Most parents report the symptoms of ASD occurred at onset within first year of life (8). Treatment of ASD is highly challenging as there is no single treatment and it requires a set of treatment which needs to be extended to the affected child based on its presentation of ASD. An intensive care, sustained special education programs and behavior therapy can restore the self care, social and job skill of the affected child. Hence, proper awareness on ASD characters among the health care professionals is imperative to achieve an effective management of the ASD. It would be very helpful for medical undergraduate students if they are educated regarding the ASD as it will lead to proper surgical management of the disorder.
A study in this approach conducted by Monday et al., among medical, nursing and psychology students in Nigeria revealed mean score (out of 19) of 12.24± 3.24 (63%) for medical students, 10.76 ± 3.50 (56%) for nursing students and for psychology students it was 9.01 ± 3.76 (47%) (9). Medical students involved in their study were final year undergraduate students. But the clinical batch students participated in the present study was of preliminary clinical posting students with the clinical exposure of less than 6 months.
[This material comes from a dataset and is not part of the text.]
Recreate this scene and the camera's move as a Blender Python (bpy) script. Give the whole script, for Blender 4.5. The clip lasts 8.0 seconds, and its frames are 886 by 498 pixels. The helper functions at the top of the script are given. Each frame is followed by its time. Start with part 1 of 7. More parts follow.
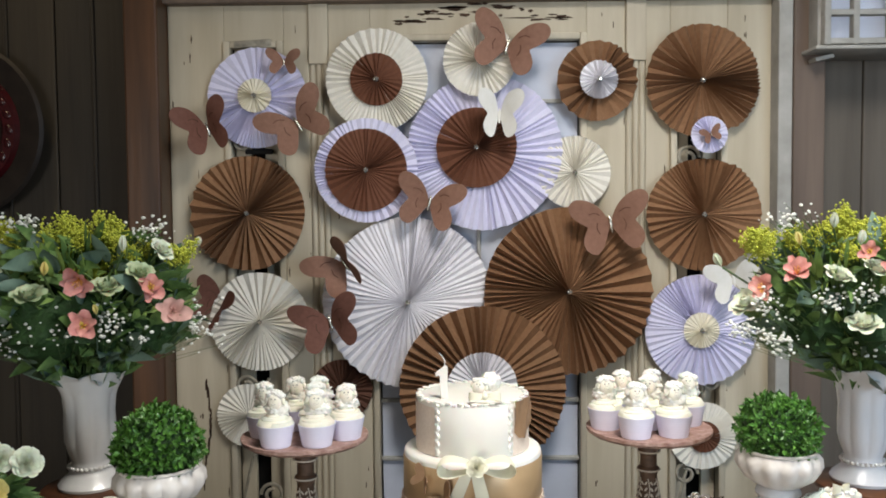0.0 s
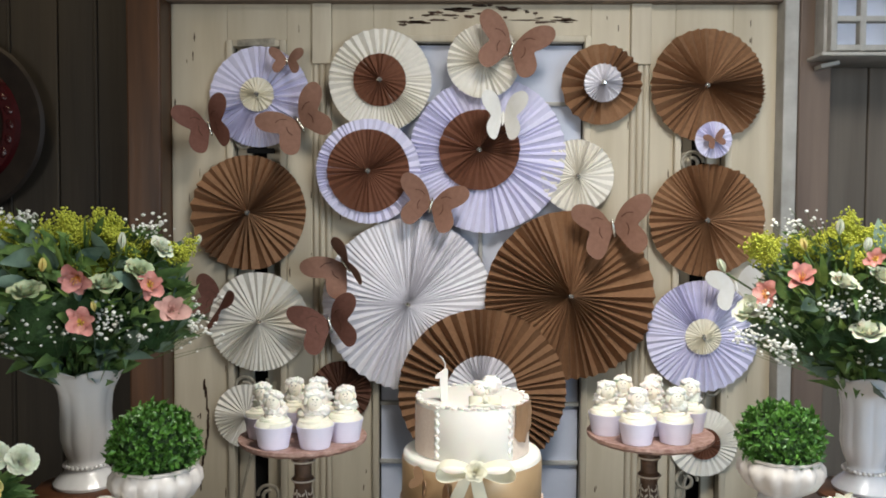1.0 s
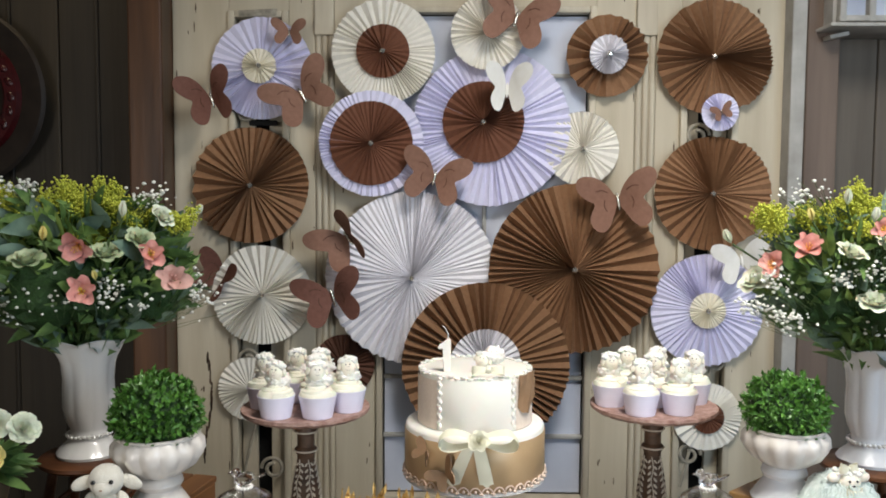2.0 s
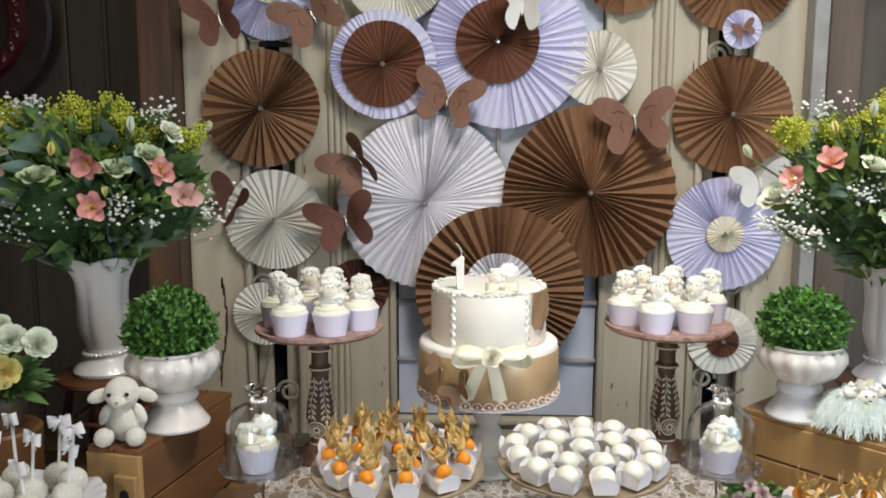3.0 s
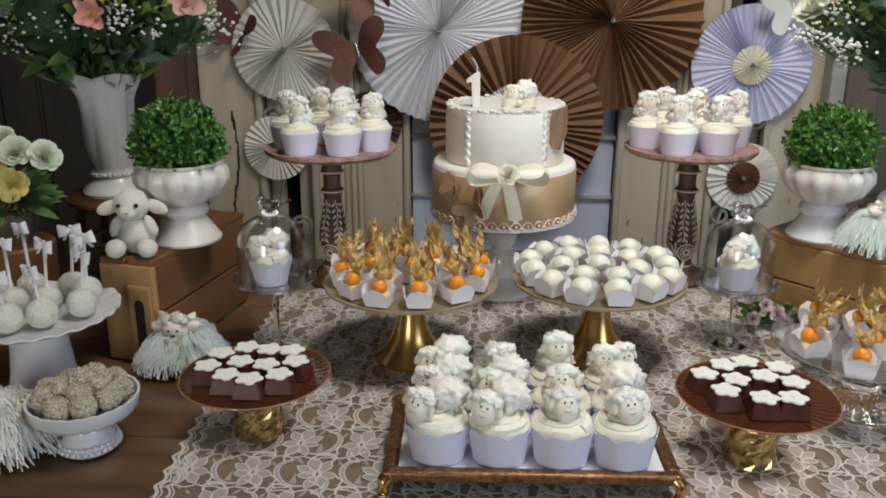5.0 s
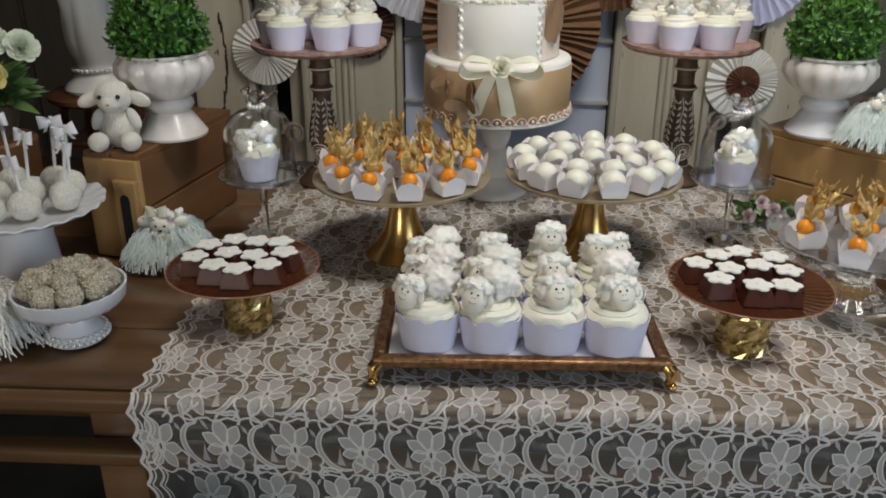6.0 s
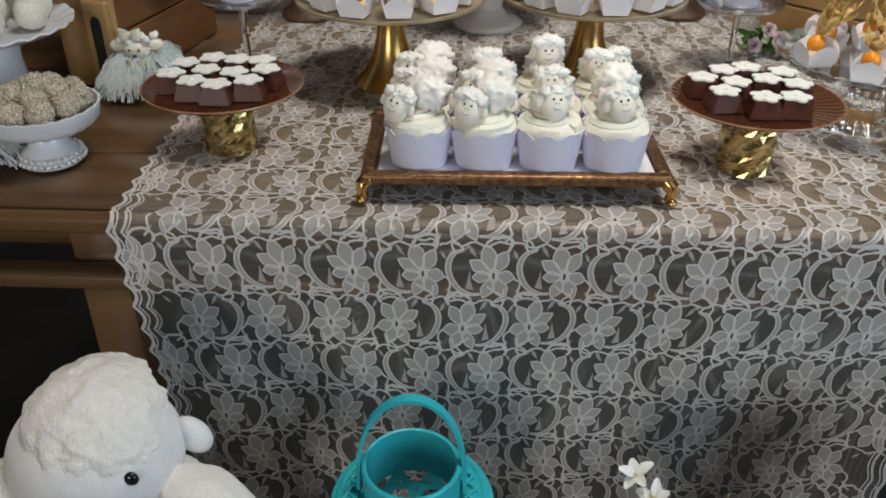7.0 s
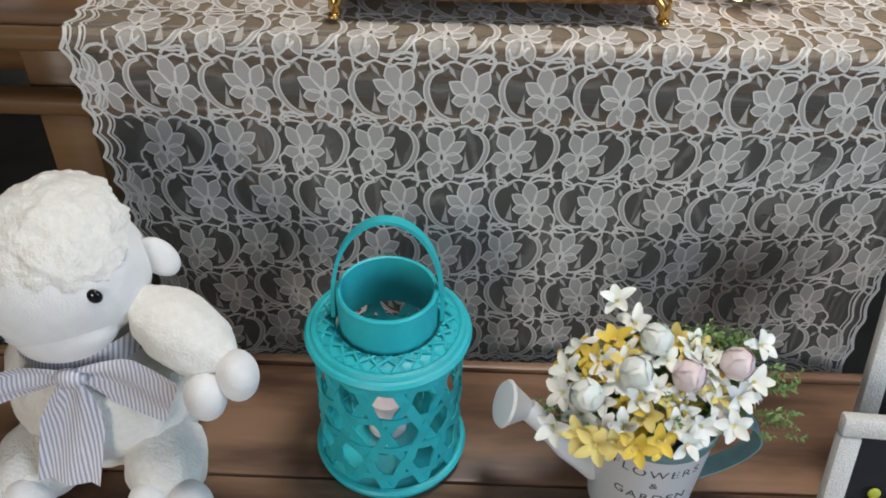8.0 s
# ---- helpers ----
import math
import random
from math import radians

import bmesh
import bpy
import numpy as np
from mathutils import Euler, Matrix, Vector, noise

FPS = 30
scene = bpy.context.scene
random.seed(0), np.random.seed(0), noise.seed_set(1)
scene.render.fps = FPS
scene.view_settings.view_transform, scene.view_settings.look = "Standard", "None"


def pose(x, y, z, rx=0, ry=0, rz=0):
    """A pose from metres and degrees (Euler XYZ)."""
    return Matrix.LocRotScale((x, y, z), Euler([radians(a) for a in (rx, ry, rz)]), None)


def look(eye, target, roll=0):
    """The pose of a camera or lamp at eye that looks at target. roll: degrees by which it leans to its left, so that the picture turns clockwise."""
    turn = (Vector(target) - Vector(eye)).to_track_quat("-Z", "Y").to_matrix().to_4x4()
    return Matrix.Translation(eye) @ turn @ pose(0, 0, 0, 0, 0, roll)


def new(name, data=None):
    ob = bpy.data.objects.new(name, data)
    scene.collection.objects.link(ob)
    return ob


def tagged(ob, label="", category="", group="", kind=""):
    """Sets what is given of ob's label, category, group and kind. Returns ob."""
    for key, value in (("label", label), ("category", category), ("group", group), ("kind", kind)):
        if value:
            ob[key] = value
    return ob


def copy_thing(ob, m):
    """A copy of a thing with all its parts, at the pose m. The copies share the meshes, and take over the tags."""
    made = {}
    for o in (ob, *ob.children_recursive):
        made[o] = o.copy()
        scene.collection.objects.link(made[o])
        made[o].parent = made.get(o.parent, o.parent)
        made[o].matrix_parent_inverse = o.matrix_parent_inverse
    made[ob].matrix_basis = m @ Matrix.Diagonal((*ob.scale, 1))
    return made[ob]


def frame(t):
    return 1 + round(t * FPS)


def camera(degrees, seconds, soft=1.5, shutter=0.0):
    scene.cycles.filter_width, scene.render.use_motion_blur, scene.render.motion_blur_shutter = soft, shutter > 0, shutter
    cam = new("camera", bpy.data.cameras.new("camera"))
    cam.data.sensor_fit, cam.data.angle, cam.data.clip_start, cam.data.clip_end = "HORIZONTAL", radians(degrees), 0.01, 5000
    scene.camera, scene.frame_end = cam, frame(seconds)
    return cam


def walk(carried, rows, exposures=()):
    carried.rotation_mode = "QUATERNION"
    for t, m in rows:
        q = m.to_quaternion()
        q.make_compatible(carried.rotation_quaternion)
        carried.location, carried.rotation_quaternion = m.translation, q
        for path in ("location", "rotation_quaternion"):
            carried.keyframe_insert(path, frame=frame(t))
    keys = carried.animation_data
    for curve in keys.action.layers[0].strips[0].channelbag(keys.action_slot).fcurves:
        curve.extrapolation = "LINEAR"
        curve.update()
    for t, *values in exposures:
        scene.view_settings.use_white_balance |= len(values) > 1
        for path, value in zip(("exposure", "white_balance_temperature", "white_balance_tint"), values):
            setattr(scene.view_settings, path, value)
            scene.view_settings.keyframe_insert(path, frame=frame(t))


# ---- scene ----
cam = camera(55.8, 8.0, 1.8)
PATH = [
    (0, (0.205, -0.009, 1.514), (0.17, 1.988, 1.417), -0.5),
    (0.5, (0.204, -0.003, 1.512), (0.17, 1.996, 1.424), 0.1),
    (1, (0.201, 0.004, 1.51), (0.166, 2.002, 1.421), 0.3),
    (2.5, (0.204, 0.024, 1.473), (0.146, 2.013, 1.27), 0.3),
    (3, (0.205, 0.034, 1.452), (0.127, 2.013, 1.163), 0.1),
    (3.5, (0.206, 0.043, 1.432), (0.114, 2.008, 1.073), 0.0),
    (4, (0.204, 0.050, 1.41), (0.101, 1.997, 0.96), 0.3),
    (4.5, (0.204, 0.055, 1.391), (0.094, 1.978, 0.855), 0.2),
    (5.8, (0.209, 0.062, 1.333), (0.111, 1.913, 0.585), 0.2),
    (6, (0.211, 0.064, 1.323), (0.117, 1.9, 0.535), 0.2),
    (6.5, (0.215, 0.069, 1.285), (0.126, 1.858, 0.394), -0.3),
    (7, (0.211, 0.069, 1.238), (0.144, 1.774, 0.194), 0.3),
    (7.5, (0.212, 0.069, 1.204), (0.172, 1.705, 0.054), 0.9),
    (8, (0.217, 0.063, 1.157), (0.199, 1.619, -0.1), 1.5),
]
walk(cam, [(t, look(eye, target, roll)) for t, eye, target, roll in PATH],
     [(0, 0.48), (1.0, 0.49), (2.5, 0.48), (3.5, 0.36), (4.5, 0.16), (6.0, -0.12), (6.5, -0.04), (7.0, 0.14), (7.5, 0.36), (8.0, 0.56)])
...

Even then, the resulting score we observed was comparatively higher i.e., 9.41 ± 2.20 (67%). This is an appreciable fact wherein, our student’s attitude towards ASD found to be remarkably favorable. In the academic curricula, medical students will normally have longest duration of exposure in pediatrics and this duration helps them to acquire more knowledge about the ASD.
The result of current study on knowledge about ASD among the medical undergraduate students is slightly low irrespective of their curricular level. This indicates the need of awareness about the disorder during their basic science curricula which is warranted. Nevertheless, progressive improvement with the significant increment in their level of knowledge on ASD is highly appreciable and it reflects their positive attitude towards ASD.
Bakare et al., (10) in a research study performed on health care workers on availability of facilities and law caring for the needs and rights of children with childhood autism reported higher mean score. Health care workers like nurses will have maximum exposure with the ASD children, which make them understand better the mentality of the children and their needs. However, medical professionals are more into the treatment that necessitate them to be aware of the condition much better than any other health professionals.
Significant progress in their knowledge or perception toward the ASD as the level of curricular advancement can be considered as a favorable trend that reflects the positive attitude towards ASD. This attitude is important as an autistic child needs a multi-disciplinary approach requiring services of professionals like pediatricians and others (9).
Promoting autism spectrum disorder knowledge may help in early diagnosis of an autistic child and it will also help influencing the help-seeking parents of an autistic child positively (11).
The diverse expression of ASD symptoms poses diagnostic challenges to clinicians. Thorough knowledge about symptoms of ASD together with adequate clinical exposure is imperative for medical professionals to achieve an effective treatment for the affected child. Though the current survey revealed slightly lower level of knowledge about ASD among medical undergraduate students in their early curricular level, subsequent progressive improvement denotes, positive attitude of the student towards autistic disorders.